Starting with the line that contains "3 of 4. More parts follow." and stopping after the line that contains "return wade +", output every line exactly as it stands.

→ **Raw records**
— START —

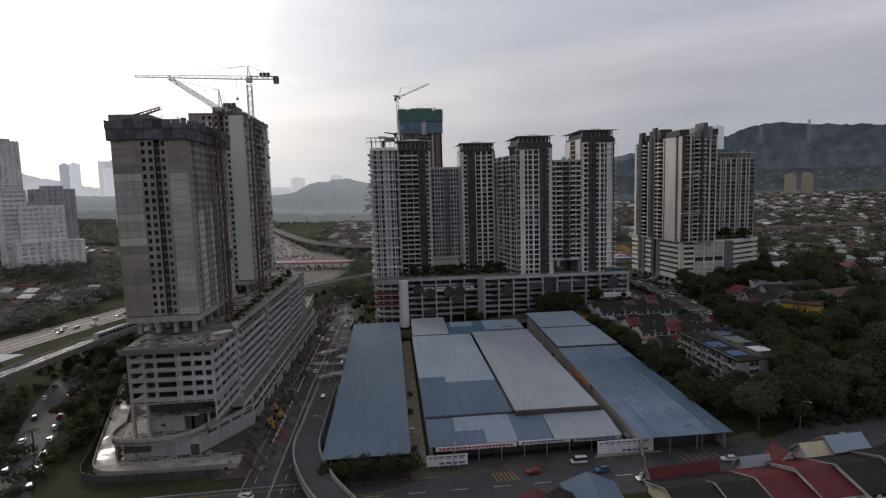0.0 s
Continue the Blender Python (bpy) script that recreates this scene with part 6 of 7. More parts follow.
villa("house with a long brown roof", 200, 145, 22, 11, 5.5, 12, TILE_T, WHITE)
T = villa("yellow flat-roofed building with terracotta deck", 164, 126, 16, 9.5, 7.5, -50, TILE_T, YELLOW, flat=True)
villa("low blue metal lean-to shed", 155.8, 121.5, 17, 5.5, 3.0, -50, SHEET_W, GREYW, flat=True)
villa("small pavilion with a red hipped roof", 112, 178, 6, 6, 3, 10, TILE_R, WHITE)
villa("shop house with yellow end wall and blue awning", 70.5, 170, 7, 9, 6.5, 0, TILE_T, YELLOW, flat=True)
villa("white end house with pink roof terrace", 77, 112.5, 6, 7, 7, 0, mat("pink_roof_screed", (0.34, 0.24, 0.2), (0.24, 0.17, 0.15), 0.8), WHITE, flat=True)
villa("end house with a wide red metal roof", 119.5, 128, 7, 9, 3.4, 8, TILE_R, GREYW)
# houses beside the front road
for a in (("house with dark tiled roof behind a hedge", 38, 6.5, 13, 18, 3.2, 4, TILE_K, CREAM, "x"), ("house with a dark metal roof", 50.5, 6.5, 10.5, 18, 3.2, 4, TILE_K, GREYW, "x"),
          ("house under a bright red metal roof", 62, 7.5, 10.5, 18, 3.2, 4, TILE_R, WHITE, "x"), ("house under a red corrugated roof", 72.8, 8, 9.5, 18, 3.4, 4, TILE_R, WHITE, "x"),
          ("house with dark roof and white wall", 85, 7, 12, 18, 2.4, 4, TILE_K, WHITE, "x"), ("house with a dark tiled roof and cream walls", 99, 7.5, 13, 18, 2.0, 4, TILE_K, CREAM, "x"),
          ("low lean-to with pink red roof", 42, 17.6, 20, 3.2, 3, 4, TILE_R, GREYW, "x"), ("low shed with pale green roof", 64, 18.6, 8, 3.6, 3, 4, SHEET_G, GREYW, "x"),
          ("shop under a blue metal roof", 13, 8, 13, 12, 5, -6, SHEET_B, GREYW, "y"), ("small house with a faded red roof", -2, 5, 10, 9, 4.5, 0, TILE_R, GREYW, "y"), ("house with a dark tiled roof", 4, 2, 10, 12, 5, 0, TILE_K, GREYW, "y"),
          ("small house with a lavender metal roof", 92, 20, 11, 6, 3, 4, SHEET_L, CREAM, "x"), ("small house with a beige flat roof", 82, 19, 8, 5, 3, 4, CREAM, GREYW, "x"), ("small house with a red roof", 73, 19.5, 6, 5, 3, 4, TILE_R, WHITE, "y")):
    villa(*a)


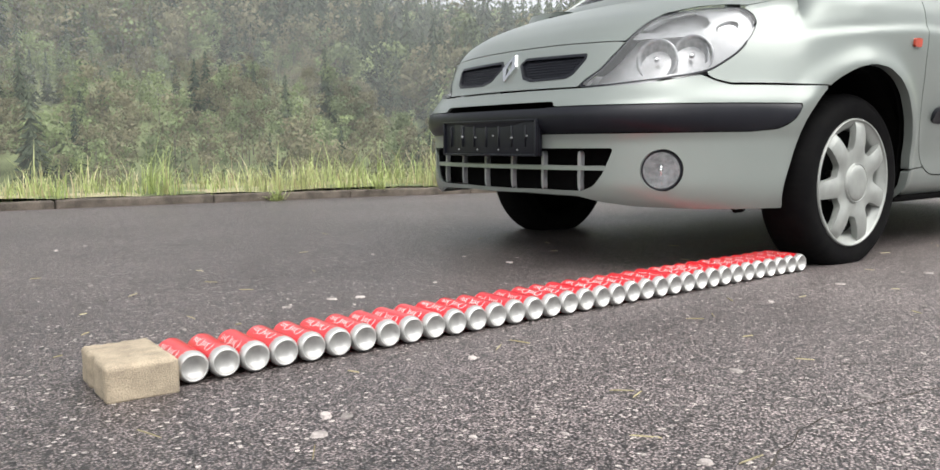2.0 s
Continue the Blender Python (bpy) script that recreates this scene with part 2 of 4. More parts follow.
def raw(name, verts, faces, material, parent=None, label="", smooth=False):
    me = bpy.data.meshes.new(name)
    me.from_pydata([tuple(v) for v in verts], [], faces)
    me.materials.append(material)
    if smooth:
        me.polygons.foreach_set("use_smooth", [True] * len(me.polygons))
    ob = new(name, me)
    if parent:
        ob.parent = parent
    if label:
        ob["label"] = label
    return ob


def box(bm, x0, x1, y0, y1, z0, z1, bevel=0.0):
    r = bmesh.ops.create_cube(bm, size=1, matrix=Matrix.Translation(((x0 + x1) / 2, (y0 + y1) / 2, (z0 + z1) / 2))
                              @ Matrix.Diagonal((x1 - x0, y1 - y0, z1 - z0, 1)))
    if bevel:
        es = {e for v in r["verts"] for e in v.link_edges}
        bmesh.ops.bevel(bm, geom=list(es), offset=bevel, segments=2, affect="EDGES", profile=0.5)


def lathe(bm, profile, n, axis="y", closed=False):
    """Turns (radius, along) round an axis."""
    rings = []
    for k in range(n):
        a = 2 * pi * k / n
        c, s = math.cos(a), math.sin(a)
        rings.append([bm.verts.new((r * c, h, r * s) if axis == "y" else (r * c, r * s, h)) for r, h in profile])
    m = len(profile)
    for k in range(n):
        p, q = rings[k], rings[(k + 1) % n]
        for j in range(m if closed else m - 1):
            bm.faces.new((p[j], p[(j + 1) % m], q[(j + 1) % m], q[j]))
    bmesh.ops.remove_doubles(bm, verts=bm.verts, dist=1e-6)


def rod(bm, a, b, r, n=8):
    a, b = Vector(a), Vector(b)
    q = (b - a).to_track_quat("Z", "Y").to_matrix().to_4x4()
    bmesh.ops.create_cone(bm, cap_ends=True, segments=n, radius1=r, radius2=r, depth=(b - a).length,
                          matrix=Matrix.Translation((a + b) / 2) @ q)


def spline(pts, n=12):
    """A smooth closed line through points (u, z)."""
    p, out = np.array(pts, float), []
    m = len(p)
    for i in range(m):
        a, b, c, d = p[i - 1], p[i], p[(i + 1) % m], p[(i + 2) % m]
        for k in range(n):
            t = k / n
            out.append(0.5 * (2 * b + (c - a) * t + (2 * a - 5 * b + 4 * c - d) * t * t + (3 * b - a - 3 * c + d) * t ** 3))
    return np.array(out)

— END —
— START —

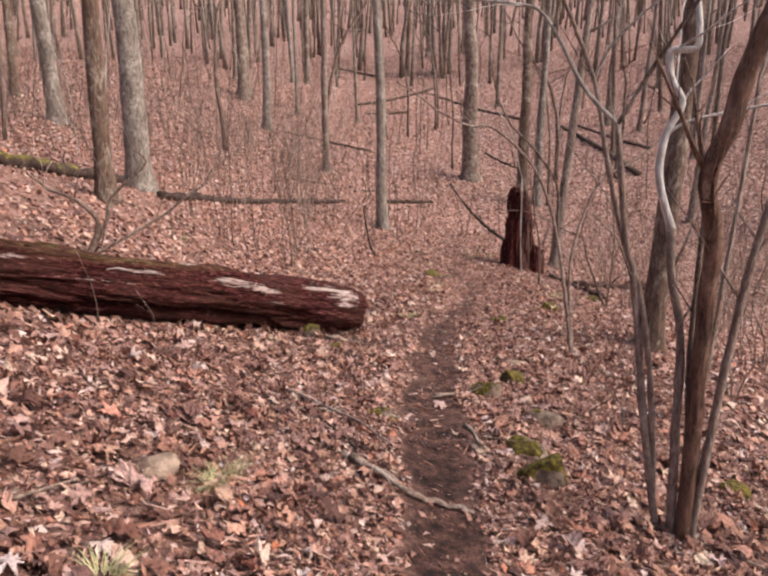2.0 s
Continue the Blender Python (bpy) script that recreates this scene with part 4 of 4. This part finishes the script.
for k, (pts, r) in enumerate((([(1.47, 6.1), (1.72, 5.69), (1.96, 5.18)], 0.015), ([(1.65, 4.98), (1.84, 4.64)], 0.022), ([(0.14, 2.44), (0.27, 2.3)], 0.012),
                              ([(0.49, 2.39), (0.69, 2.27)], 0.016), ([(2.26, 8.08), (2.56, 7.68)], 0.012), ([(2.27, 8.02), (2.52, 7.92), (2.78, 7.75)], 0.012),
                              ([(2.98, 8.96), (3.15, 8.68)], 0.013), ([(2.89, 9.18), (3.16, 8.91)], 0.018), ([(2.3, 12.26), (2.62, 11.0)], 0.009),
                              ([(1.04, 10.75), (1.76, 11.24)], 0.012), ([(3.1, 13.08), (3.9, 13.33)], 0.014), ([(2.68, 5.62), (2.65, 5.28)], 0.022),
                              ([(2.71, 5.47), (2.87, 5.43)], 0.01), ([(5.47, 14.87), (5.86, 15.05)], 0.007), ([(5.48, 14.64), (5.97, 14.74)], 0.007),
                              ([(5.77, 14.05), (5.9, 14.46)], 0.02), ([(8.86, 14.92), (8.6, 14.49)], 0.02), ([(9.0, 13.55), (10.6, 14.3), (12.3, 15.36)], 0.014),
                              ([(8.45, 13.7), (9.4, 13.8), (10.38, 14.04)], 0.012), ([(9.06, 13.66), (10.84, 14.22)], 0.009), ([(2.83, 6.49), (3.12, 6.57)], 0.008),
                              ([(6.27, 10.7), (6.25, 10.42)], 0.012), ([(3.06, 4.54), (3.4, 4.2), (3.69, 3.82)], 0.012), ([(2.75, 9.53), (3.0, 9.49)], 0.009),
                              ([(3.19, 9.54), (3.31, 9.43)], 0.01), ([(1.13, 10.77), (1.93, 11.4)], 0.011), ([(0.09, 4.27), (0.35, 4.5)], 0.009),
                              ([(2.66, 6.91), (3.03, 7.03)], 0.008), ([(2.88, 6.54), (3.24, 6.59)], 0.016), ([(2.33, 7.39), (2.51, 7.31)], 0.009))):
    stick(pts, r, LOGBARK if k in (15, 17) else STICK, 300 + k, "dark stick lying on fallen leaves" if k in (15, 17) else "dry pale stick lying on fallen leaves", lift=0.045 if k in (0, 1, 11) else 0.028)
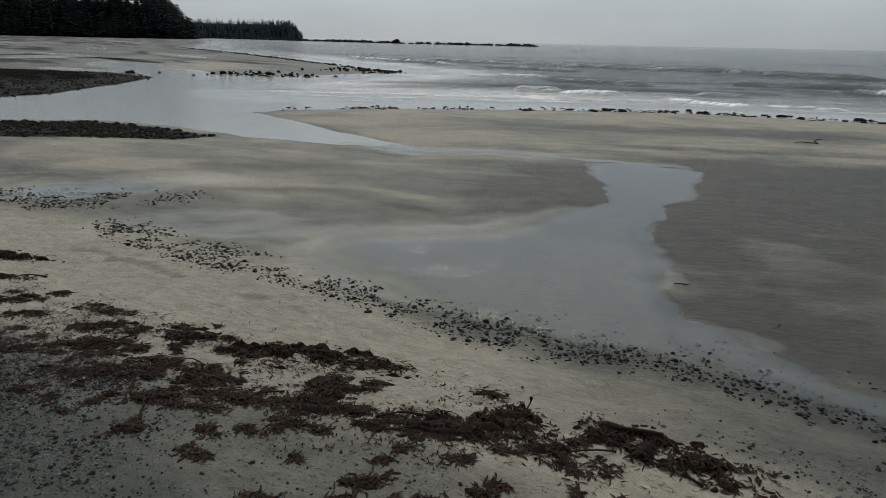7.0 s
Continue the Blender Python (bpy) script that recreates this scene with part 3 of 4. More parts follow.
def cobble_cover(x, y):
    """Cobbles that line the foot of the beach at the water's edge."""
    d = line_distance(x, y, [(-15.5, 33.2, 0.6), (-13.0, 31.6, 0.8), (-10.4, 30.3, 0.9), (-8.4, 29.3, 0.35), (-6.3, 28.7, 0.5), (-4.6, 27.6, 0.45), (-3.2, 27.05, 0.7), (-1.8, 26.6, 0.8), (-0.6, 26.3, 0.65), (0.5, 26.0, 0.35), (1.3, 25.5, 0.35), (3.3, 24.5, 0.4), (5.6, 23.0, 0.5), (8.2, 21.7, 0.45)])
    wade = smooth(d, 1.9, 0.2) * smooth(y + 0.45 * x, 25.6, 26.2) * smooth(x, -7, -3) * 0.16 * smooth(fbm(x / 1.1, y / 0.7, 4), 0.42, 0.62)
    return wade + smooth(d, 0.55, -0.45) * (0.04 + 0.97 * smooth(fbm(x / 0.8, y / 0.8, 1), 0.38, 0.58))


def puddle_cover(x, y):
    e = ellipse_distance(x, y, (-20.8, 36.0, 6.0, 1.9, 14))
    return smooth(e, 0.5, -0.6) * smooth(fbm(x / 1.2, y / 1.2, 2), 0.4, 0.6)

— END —

→ **Response to this task**
Continue the Blender Python (bpy) script that recreates this scene with part 3 of 4. More parts follow.
def cobble_cover(x, y):
    """Cobbles that line the foot of the beach at the water's edge."""
    d = line_distance(x, y, [(-15.5, 33.2, 0.6), (-13.0, 31.6, 0.8), (-10.4, 30.3, 0.9), (-8.4, 29.3, 0.35), (-6.3, 28.7, 0.5), (-4.6, 27.6, 0.45), (-3.2, 27.05, 0.7), (-1.8, 26.6, 0.8), (-0.6, 26.3, 0.65), (0.5, 26.0, 0.35), (1.3, 25.5, 0.35), (3.3, 24.5, 0.4), (5.6, 23.0, 0.5), (8.2, 21.7, 0.45)])
    wade = smooth(d, 1.9, 0.2) * smooth(y + 0.45 * x, 25.6, 26.2) * smooth(x, -7, -3) * 0.16 * smooth(fbm(x / 1.1, y / 0.7, 4), 0.42, 0.62)
    return wade + smooth(d, 0.55, -0.45) * (0.04 + 0.97 * smooth(fbm(x / 0.8, y / 0.8, 1), 0.38, 0.58))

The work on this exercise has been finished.